According to a study by Michael Lynn of the School of Hotel Administration at Cornell University (Journal of Applied Social Psychology, Feb/2002), a restaurant server who provides exceptional service (as compared to average service) gets a tip increase that most servers do not even notice!
If great service doesn't get a big tip increase, what does?
Raymond, a waiter I worked with almost 25 years ago knew - and this study confirms it. A server (male or female) who touches diners or crouches next to them, gets a bigger tip*. A waitress (but not a waiter) who draws a smiley face on the check also gets a bigger tip. Tips are also noticeably larger when the sun is shining.
But for the biggest tip increases, a server should give 2 pieces of candy with the check (2 1/2% increase). (One piece of candy only brings a 1/2% increase). And to get a 3% increase, the server should give one piece of candy, and then in a visible gesture of generosity, offer a second piece of candy!
Let's all hope that the results of this study are not known to most servers. But the next time you eat in a restaurant and get average service, but your server crouches down and talks to you at the table, and you get some candy with the check, you know why.

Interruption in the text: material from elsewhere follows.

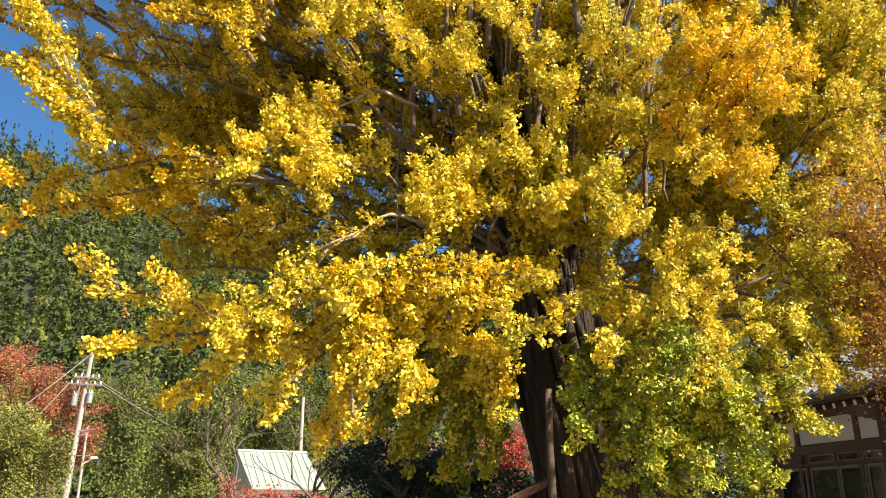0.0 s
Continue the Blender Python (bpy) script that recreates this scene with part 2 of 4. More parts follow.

* When I was Chef at The Whale Inn restaurant in Colorado Springs in the late 1970s, Raymond worked there as a waiter. Not only did he crouch next to diners to talk to them, and get larger tips than any other server, the diners also were much more forgiving when he made (frequent) mistakes (like getting the order incorrect) - they still tipped him generously, and the kitchen received more tips from his tables than from any other server! (For the skeptics reading this, yes I am positive the tips were from the diners and not just Raymond trying to stay on the Chef’s good side. Frequently the diners would stop in the kitchen to deliver their praise and tips in person).